The Fermentum prototype is complete. The CO2 and pH sensor values are now sent out to two small speakers. The speakers will probably each need a speaker housing, which I'll print before demoing the prototype this Wednesday for the HCDE 498/598 course and community. I have tried, vainly, to get the data via the serial port to another program like Processing or Max/MSP. Unfortunately, I'm not yet able to parse the two separate values. This is okay for the short term, but I will definitely try to do this, as the sound possibilities are so much greater in one of these programs than what I can do on the Arduino board. Still, I actually like the use of the speaker and I'm considering sticking with them for the long run for a couple of reasons.

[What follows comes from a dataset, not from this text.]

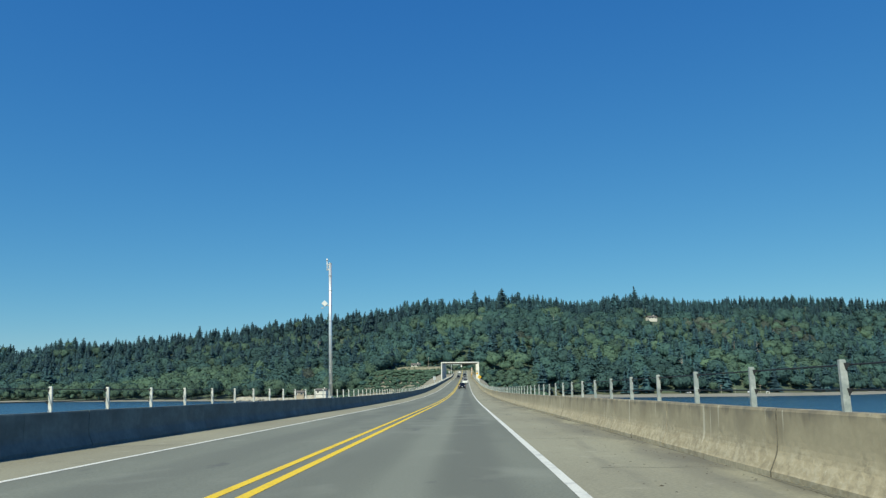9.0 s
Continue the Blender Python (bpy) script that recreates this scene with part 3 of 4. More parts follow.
sign = sign_pole()
sign.matrix_basis = pose(-6.29, 130.0, surface(-6.1, 130.0) + BARRIER_H + 0.02, 0, -1.75)
copy_thing(sign, pose(-6.29, 9.7, surface(-6.1, 9.7) + BARRIER_H + 0.02, 0, -1.75))


def camera_mast():
    s = thing("equipment_mast", "tall slim steel mast with a white box and whip antenna", "mast", at=(-6.22, 207.5, surface(-6.1, 207.5) + BARRIER_H))
    s.matrix_basis = s.matrix_basis @ pose(0, 0, 0, 0, -1.45)
    part("base_plate", boxes(((-0.16, -0.14, -0.05), (0.16, 0.14, 0.03)), ((-0.13, -0.12, 0.03), (0.13, 0.12, 0.11)), bevel=0.01), M_GALV, s)
    bm = bmesh.new()
    tube(bm, [(0, 0, 0.02), (0, 0, 4), (0, 0, 8.78)], [0.114, 0.108, 0.102], 14)
    tube(bm, [(0, 0, 8.78), (0, 0, 8.81)], [0.112, 0.08], 14)
    part("pole", bm, M_LAMP_STEEL, s, smooth=True)
    for z in (0.9, 1.9, 2.9, 3.9, 4.9, 5.9, 6.9, 7.9):
        bm = bmesh.new()
        tube(bm, [(0, 0, z), (0, 0, z + 0.05)], 0.118, 14)
        part("band", bm, M_GALV, s)
    bm = bmesh.new()
    tube(bm, [(-0.2, 0, 8.28), (-0.2, 0, 8.95)], 0.03, 10)
    tube(bm, [(-0.2, 0, 8.95), (-0.2, 0, 9.09)], 0.06, 10)
    part("antenna", bm, M_WHITE, s, smooth=True)
    part("bracket", boxes(((-0.24, -0.03, 8.33), (0, 0.03, 8.39)), ((-0.24, -0.03, 8.65), (0, 0.03, 8.71))), M_GALV, s)
    bm = boxes(((-0.15, -0.07, -0.15), (0.15, 0.07, 0.15)), bevel=0.02)
    bmesh.ops.transform(bm, matrix=pose(-0.36, -0.05, 6.09, 0, 45, 12), verts=bm.verts)
    part("radar_box", bm, M_WHITE, s, "white square sensor box set on its corner")
    part("arm", boxes(((-0.40, -0.025, 5.94), (0, 0.025, 5.99)), ((-0.58, -0.06, 5.78), (-0.44, 0.06, 5.84))), M_GALV, s)
    return s


camera_mast()


# ---- the white steel box portal over the lift span ahead ----
def box_portal(y0, y1, half, top0):
    s = thing("truss_span", "white painted steel portal with panelled side walls over the road", "bridge truss", kind="structure")

    def beam(name, a, b, wx, wz, m=M_WHITE_STEEL):
        a, b = Vector(a), Vector(b)
        d = b - a
        bm = boxes(((-wx / 2, 0, -wz / 2), (wx / 2, d.length, wz / 2)), bevel=0.03)
        rot = d.to_track_quat("Y", "Z").to_matrix().to_4x4()
        bmesh.ops.transform(bm, matrix=Matrix.Translation(a) @ rot, verts=bm.verts)
        return part(name, bm, m, s)
    n = 10
    ys = [y0 + (y1 - y0) * k / n for k in range(n + 1)]

    def zt(y):
        return top0 + (y - y0) * road_slope(y0)

    def zb(y):
        return road_z(y) - 1.2

    def sheet(name, quad, thick, m):
        bm = bmesh.new()
        loft(bm, [quad, [tuple(Vector(p) + Vector(thick)) for p in quad]])
        return part(name, bm, m, s)
    for sx in (-1, 1):
        x = sx * half
        beam("top_chord", (x, y0, zt(y0)), (x, y1, zt(y1)), 0.4, 0.4)
        beam("bottom_chord", (x, y0, zb(y0)), (x, y1, zb(y1)), 0.5, 0.8, M_GREY_STEEL)
        for k, y in enumerate(ys):
            end = k in (0, n)
            beam("end_post" if end else "rib", (x - (0 if end else sx * 0.12), y, zb(y)), (x - (0 if end else sx * 0.12), y, zt(y)), 0.48 if end else 0.18, 0.5 if end else 0.3)
        for k in range(n):
            a, b = ys[k] + 0.02, ys[k + 1] - 0.02
            sheet("side_panel", [(x, a, zb(a)), (x, b, zb(b)), (x, b, zt(b) - 0.35), (x, a, zt(a) - 0.35)], (sx * 0.06, 0, 0), M_PANEL_STEEL)
    for k in range(n):      # flat bracing between the top chords
        a, b = ys[k], ys[k + 1]
        beam("lateral_brace", (-half, a, zt(a) - 0.05), (half, b, zt(b) - 0.05), 0.22, 0.22, M_ROOF_STEEL)
        beam("cross_beam", (-half, (a + b) / 2, zt((a + b) / 2) - 0.1), (half, (a + b) / 2, zt((a + b) / 2) - 0.1), 0.25, 0.36, M_ROOF_STEEL)
    for k, y in enumerate(ys):
        end = k in (0, n)
        beam("portal_beam" if end else "cross_beam", (-half, y, zt(y) - (-0.05 if end else 0.1)), (half, y, zt(y) - (-0.05 if end else 0.1)), 0.5 if end else 0.3, 0.42 if end else 0.32, M_WHITE_STEEL if end else M_ROOF_STEEL)
        beam("floor_beam", (-half, y, zb(y) - 0.1), (half, y, zb(y) - 0.1), 0.5, 0.7, M_GREY_STEEL)
    return s


box_portal(519.5, 599.5, 9.22, 14.95).matrix_basis = Matrix.Translation((-0.19, 0, 0))


def pier(y, w=5.5):
    p = thing("pier", "plain concrete pier under the deck", "pier", "piers under the bridge", kind="structure", at=(0, y, 0))
    top = road_z(y) - 1.04
    part("cap", boxes(((-6.3, -0.7, top - 0.9), (6.3, 0.7, top)), bevel=0.05), M_DECK, p)
    for x in (-4.2, 4.2):
        part("column", boxes(((x - 0.55, -0.55, WATER_Z - 3), (x + 0.55, 0.55, top - 0.85)), bevel=0.08), M_DECK, p)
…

For starters, they make for a kind of charming sound and really carry with them a DIY aesthetic. This is not just an Arduino or "making" aesthetic, but the whole aesthetic of fermentation and making of food that ties in with sauerkraut. As I mentioned last week, I really do think that there is something important in integration between speakers and system. In a Simondonian sense, the whole system becomes more concrete than if one needs to connect a computer to draw sound out. It also allows to have multiple Fermentum sculptures installed in one space and to hear the difference in the processes by which fermentation happens. So, one could listen to the differences between kimchi and sauerkraut fermentation real time in an art installation. This is the pro to integrating speakers into the system. The con is that the sound possibilities in Max/MSP, Processing or OpenFrameworks are much greater.
Now to make some sauerkraut for the demo!